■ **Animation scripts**
::::::::::

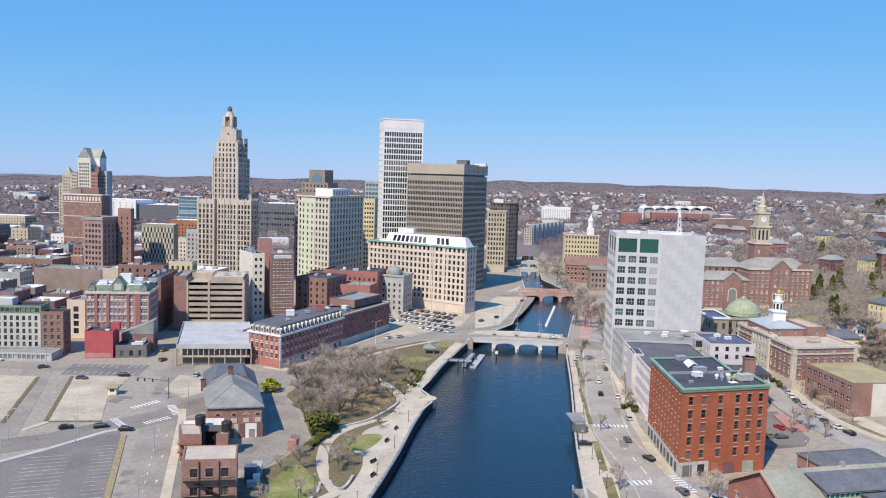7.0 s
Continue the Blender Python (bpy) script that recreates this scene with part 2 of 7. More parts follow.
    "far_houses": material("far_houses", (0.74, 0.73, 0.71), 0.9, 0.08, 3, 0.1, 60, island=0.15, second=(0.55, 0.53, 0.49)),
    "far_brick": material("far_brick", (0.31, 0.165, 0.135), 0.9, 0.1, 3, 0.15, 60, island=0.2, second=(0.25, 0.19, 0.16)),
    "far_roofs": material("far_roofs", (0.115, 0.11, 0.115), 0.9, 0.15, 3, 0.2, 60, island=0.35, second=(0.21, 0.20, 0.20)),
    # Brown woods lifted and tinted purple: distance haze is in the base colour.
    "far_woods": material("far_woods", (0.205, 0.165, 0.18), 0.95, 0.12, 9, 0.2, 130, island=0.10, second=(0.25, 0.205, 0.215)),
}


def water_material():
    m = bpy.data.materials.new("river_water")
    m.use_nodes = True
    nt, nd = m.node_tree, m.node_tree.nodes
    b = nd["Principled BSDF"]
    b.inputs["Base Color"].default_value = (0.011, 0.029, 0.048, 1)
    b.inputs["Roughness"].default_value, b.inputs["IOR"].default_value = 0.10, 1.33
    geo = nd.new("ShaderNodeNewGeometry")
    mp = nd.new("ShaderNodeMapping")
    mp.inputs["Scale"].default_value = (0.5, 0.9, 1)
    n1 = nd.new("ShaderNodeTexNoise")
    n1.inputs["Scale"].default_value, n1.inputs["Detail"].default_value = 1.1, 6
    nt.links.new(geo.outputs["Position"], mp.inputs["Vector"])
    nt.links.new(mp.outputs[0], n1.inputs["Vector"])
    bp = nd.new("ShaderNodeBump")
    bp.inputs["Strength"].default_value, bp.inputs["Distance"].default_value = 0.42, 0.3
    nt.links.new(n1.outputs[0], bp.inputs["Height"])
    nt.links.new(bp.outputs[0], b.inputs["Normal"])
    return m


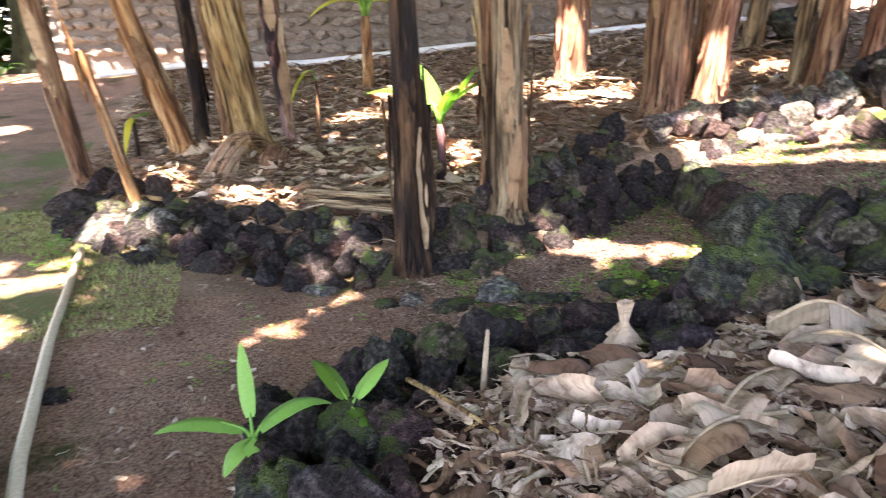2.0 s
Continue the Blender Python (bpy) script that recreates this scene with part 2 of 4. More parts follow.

::::::::::

■ **WHAT IS REQUIRED**
Copy every line of the data exactly as written, excluding the pictures.

■ **OUTPUT**
7.0 s
Continue the Blender Python (bpy) script that recreates this scene with part 2 of 7. More parts follow.
    "far_houses": material("far_houses", (0.74, 0.73, 0.71), 0.9, 0.08, 3, 0.1, 60, island=0.15, second=(0.55, 0.53, 0.49)),
    "far_brick": material("far_brick", (0.31, 0.165, 0.135), 0.9, 0.1, 3, 0.15, 60, island=0.2, second=(0.25, 0.19, 0.16)),
    "far_roofs": material("far_roofs", (0.115, 0.11, 0.115), 0.9, 0.15, 3, 0.2, 60, island=0.35, second=(0.21, 0.20, 0.20)),
    # Brown woods lifted and tinted purple: distance haze is in the base colour.
    "far_woods": material("far_woods", (0.205, 0.165, 0.18), 0.95, 0.12, 9, 0.2, 130, island=0.10, second=(0.25, 0.205, 0.215)),
}


def water_material():
    m = bpy.data.materials.new("river_water")
    m.use_nodes = True
    nt, nd = m.node_tree, m.node_tree.nodes
    b = nd["Principled BSDF"]
    b.inputs["Base Color"].default_value = (0.011, 0.029, 0.048, 1)
    b.inputs["Roughness"].default_value, b.inputs["IOR"].default_value = 0.10, 1.33
    geo = nd.new("ShaderNodeNewGeometry")
    mp = nd.new("ShaderNodeMapping")
    mp.inputs["Scale"].default_value = (0.5, 0.9, 1)
    n1 = nd.new("ShaderNodeTexNoise")
    n1.inputs["Scale"].default_value, n1.inputs["Detail"].default_value = 1.1, 6
    nt.links.new(geo.outputs["Position"], mp.inputs["Vector"])
    nt.links.new(mp.outputs[0], n1.inputs["Vector"])
    bp = nd.new("ShaderNodeBump")
    bp.inputs["Strength"].default_value, bp.inputs["Distance"].default_value = 0.42, 0.3
    nt.links.new(n1.outputs[0], bp.inputs["Height"])
    nt.links.new(bp.outputs[0], b.inputs["Normal"])
    return m


2.0 s
Continue the Blender Python (bpy) script that recreates this scene with part 2 of 4. More parts follow.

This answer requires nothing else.